**DATA SEGMENT**:

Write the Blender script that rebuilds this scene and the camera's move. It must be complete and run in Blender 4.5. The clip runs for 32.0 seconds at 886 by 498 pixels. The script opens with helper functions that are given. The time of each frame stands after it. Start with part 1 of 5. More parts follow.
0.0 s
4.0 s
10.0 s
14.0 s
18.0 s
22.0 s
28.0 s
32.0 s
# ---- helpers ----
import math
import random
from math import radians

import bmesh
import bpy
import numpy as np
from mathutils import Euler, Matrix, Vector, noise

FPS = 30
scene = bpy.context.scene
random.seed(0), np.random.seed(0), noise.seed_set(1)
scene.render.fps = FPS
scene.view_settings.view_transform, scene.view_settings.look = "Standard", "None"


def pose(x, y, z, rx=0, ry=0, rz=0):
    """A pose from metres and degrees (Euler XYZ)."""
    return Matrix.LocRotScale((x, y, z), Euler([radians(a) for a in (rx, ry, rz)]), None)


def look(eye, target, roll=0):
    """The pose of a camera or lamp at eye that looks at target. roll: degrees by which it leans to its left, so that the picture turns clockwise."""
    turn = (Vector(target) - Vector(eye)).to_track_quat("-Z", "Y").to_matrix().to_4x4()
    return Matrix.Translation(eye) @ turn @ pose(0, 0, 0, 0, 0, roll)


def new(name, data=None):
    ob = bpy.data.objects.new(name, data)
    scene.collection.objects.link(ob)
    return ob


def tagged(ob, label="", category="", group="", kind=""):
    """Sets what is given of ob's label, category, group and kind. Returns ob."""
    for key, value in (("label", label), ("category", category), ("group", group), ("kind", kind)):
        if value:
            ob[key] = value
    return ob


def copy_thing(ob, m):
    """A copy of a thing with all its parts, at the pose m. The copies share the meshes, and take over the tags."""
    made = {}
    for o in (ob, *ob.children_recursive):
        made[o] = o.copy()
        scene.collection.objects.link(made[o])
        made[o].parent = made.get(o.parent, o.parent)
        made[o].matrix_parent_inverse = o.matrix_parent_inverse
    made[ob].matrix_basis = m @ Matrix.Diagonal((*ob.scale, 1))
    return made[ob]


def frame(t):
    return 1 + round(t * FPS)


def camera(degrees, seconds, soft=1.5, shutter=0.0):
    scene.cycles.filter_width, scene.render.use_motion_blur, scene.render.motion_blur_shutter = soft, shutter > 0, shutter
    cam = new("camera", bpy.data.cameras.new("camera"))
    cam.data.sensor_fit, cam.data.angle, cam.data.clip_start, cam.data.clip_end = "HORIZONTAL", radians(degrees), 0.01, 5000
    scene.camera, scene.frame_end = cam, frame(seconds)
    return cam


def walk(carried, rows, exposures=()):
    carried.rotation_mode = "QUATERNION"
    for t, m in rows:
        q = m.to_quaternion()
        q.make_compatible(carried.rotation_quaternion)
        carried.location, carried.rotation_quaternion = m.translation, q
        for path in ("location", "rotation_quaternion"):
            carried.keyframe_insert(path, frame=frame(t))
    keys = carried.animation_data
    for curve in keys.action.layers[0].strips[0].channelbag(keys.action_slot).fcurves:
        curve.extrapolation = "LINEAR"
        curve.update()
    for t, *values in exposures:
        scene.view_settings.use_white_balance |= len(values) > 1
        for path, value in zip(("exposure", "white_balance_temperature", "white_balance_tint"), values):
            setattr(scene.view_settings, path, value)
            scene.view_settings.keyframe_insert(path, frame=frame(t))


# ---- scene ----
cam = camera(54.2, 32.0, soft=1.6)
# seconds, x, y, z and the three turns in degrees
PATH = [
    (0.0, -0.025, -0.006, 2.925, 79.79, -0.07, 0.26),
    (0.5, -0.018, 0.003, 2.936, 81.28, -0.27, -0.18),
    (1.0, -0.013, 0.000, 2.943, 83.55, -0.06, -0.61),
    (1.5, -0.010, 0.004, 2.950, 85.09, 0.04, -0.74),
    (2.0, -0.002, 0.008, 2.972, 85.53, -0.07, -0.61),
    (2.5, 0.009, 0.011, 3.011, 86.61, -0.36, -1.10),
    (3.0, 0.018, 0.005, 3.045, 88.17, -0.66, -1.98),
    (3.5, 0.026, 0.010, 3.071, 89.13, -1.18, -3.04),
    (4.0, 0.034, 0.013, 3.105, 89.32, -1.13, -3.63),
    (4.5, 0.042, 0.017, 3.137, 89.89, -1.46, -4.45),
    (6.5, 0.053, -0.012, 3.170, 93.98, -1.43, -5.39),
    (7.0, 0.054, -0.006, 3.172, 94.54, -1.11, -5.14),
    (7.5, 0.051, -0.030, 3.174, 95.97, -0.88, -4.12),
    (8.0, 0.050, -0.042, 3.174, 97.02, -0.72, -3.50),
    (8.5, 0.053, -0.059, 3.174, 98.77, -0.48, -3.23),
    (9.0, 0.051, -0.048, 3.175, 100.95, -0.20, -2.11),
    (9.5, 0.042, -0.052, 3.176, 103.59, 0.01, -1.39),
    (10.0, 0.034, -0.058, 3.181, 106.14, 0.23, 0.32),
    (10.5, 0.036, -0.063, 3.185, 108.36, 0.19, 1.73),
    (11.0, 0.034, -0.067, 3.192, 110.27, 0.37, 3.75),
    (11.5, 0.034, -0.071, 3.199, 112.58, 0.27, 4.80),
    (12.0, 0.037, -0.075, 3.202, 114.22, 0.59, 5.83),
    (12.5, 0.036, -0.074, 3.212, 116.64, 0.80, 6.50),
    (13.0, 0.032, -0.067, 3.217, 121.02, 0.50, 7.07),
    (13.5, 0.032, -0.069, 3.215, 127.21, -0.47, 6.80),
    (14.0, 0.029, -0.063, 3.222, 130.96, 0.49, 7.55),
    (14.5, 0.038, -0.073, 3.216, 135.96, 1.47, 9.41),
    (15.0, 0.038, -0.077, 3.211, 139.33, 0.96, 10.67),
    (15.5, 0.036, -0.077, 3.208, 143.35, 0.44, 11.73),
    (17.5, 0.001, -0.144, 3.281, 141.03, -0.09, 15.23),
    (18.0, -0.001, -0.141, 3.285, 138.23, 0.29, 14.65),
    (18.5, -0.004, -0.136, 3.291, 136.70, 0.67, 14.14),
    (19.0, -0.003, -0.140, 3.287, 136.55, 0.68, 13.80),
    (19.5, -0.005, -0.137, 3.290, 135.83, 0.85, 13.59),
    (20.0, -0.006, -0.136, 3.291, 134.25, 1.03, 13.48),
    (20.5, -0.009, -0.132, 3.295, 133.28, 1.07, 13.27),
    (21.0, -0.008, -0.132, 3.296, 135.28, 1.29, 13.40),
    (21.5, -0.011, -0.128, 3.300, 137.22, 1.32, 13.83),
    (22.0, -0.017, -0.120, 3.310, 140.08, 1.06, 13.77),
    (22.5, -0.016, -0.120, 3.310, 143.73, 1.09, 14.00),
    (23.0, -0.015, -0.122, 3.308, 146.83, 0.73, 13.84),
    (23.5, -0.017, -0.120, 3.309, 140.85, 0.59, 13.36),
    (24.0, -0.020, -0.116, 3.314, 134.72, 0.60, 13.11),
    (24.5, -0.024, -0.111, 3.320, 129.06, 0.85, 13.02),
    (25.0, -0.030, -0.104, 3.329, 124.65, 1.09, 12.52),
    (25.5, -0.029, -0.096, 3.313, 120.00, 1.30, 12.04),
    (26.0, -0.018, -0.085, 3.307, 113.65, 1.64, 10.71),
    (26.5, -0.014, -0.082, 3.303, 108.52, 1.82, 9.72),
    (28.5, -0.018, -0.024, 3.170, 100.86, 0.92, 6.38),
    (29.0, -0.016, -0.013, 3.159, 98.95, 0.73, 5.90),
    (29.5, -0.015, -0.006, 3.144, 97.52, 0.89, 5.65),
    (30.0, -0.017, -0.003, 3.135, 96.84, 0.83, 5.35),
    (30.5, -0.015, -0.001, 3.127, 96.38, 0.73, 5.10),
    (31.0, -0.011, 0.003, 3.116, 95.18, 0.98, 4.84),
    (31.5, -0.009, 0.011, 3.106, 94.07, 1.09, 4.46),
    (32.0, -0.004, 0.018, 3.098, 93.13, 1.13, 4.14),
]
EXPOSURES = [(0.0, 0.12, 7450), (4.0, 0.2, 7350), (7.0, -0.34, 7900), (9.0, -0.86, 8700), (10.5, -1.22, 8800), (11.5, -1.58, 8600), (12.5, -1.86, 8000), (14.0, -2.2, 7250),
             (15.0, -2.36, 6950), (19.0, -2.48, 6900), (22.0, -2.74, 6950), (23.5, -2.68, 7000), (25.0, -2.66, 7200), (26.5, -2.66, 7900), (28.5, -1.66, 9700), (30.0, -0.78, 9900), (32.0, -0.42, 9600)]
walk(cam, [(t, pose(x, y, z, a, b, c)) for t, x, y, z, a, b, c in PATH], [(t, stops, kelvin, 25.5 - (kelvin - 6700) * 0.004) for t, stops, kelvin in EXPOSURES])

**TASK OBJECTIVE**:
From the very first line of the data through the line with "of a camera" in it, please reproduce each line exactly and output nothing more.

**RESPONSE BELOW**:
Write the Blender script that rebuilds this scene and the camera's move. It must be complete and run in Blender 4.5. The clip runs for 32.0 seconds at 886 by 498 pixels. The script opens with helper functions that are given. The time of each frame stands after it. Start with part 1 of 5. More parts follow.
0.0 s
4.0 s
10.0 s
14.0 s
18.0 s
22.0 s
28.0 s
32.0 s
# ---- helpers ----
import math
import random
from math import radians

import bmesh
import bpy
import numpy as np
from mathutils import Euler, Matrix, Vector, noise

FPS = 30
scene = bpy.context.scene
random.seed(0), np.random.seed(0), noise.seed_set(1)
scene.render.fps = FPS
scene.view_settings.view_transform, scene.view_settings.look = "Standard", "None"


def pose(x, y, z, rx=0, ry=0, rz=0):
    """A pose from metres and degrees (Euler XYZ)."""
    return Matrix.LocRotScale((x, y, z), Euler([radians(a) for a in (rx, ry, rz)]), None)


def look(eye, target, roll=0):
    """The pose of a camera or lamp at eye that looks at target. roll: degrees by which it leans to its left, so that the picture turns clockwise."""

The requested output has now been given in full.